Holy-site wall collapses
24/09/2003 10:17 - (SA)
Jerusalem - An interior wall has collapsed at a hotly contested Jerusalem holy site, and an Israeli archaeologist warned it could lead to a chain reaction of destruction in the biblical-era structure, setting off religious-based violence.
Reflecting the strong emotions and politics surrounding the site - Islam's third-holiest and Judaism's holiest - the two sides blamed each other for the damage.
The wall that fell on Tuesday is near the Islamic Museum on the hilltop in Jerusalem's Old City, where the al-Aqsa Mosque and Dome of the Rock stand on the ruins of the biblical Jewish Temples.
The wall was relatively modern compared to the rest of the site, parts of which are thousands of years old.
Although the collapse was relatively minor, it was just the latest structural fault to afflict the shrine.
Several months ago, Jordanian engineers were called in to help repair a huge bulge in an outer wall.

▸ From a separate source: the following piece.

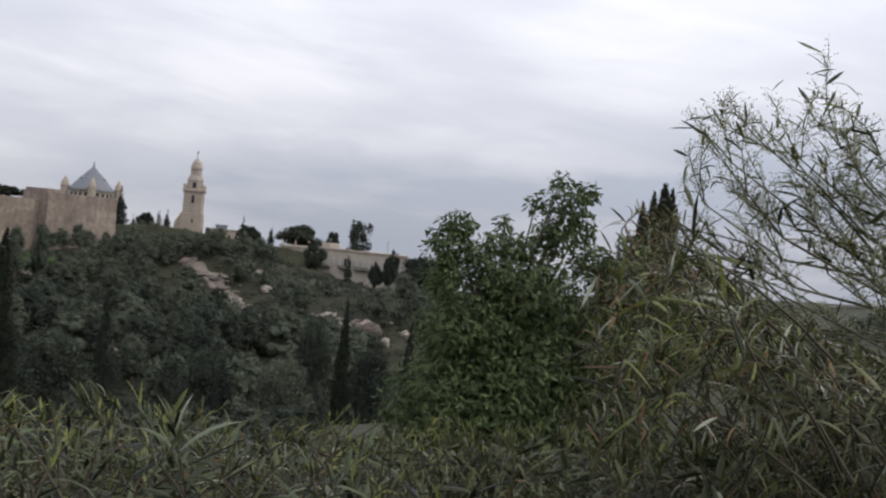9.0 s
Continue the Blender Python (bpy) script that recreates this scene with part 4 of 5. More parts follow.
for k in range(820):
    u, w = tr.uniform(98, 300), tr.uniform(3, 128)
    if k >= 660:
        u, w = tr.uniform(142, 300), tr.uniform(-45, 45)
    # clear rocky gully
    if 30 < w < 80 and abs(u - gully_u(w)) < 4.5:
        continue
    if u < 122 and w < 22 or 200 < u < 268 and -45 < w < 55:
        continue
    p = spot(u, w)
    if k < 160:
        u, w = tr.uniform(48, 110), tr.uniform(62, 128)
        p = spot(u, w)
    h = (0.6 if u > 160 and w < 78 else 1.0) * tr.uniform(4.6, 9.2) * (0.8 if w < 40 else 1.0) if k < 660 else tr.uniform(2.8, 4.6)
    if u < 205 and 30 < w < 105 and k < 300:
        if not opening(u, w):
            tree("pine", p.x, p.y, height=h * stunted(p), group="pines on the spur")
    else:
        add_to_wood(p, h, k)
for k in range(74):
    p = spot(tr.uniform(112, 152), tr.uniform(9, 36)) if k < 34 else spot(tr.uniform(104, 150), tr.uniform(15, 38))
    add_to_wood(p, tr.uniform(3.5, 6.0), k)
for k in range(130):
    u, w = tr.uniform(136, 205), tr.uniform(28, 84)
    if u < gully_u(w) + 6:
        continue
    p = spot(u, w)
    add_to_wood(p, tr.uniform(2.6, 4.6), k)
# low pines along the crest of the spur
for k in range(260):
    if k >= 190:
        p = spot(tr.uniform(147, 215), tr.uniform(-14, 0))
        add_to_wood(p, tr.uniform(1.5, 2.6), k)
    elif k < 120:
        p = spot(tr.uniform(145, 215), tr.uniform(0.8, 9))
        add_to_wood(p, tr.uniform(3.2, 4.8), k)
    else:
        p = spot(tr.uniform(128, 205), tr.uniform(8, 40))
        add_to_wood(p, tr.uniform(2.2, 3.8), k)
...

In the present charged political atmosphere, its collapse could trigger a full-scale religious war.
The shrine is Islam's third holiest - after Mecca and Medina - and is known to Muslims as Haram as-Sharif, or the Noble Sanctuary.
Warns of chain reaction
The Dome of the Rock and al-Aqsa Mosque were built in the 7th and 8th centuries, hundreds of years after the Jewish Temples were destroyed by invading armies.
Eilat Mazar, an Israeli archaeologist and Temple Mount expert, said she visited the site shortly after the wall collapsed.
"It looks terrible," said Mazar, a leader of the committee for preventing the destruction of antiquities on the Temple Mount, a group of archaeologists that opposes "unsupervised" work being done by the Waqf.
"This collapse can cause more collapses and it can be a terrible chain," Mazar added.
Mazar warned that although no one was hurt on Tuesday, further such cases could cause widespread damage and casualties, which were likely to spark a new round of violence.
Adnan Husseini, the Waqf's director in Jerusalem, said the wall collapsed "as a result of Israeli interference in our work and preventing us from fixing this wall after we had found that it needed urgent work to prevent it from collapsing."
However, Gil Kleiman, a police spokesperson, said Israeli police were not involved.
"In the clearest terms possible, no request was made to the Israel police by anybody in the Waqf regarding restructuring or rebuilding that wall.
Sharon visit sparked present violence
"We were not requested, we were not asked and we did not stop them," Kleiman said.
The shrine is one of the most hotly contested in Jerusalem and is at the core of the Israeli-Palestinian conflict.
The latest round of violence erupted three years ago after Prime Minister Ariel Sharon - then opposition leader - visited the site escorted by hundreds of security guards, saying he was bolstering Israel's claim to the site.
The following day, clashes between police and Palestinian worshippers erupted, spreading to the West Bank and Gaza Strip.
Israel captured the site, along with the rest of east Jerusalem, in the 1967 Middle East war.
Israel annexed east Jerusalem, declaring the entire city its unified capital.
The site was one of the greatest obstacles during United States-mediated peace talks in 2000, which collapsed without a deal, with both sides demanding sovereignty of the shrine.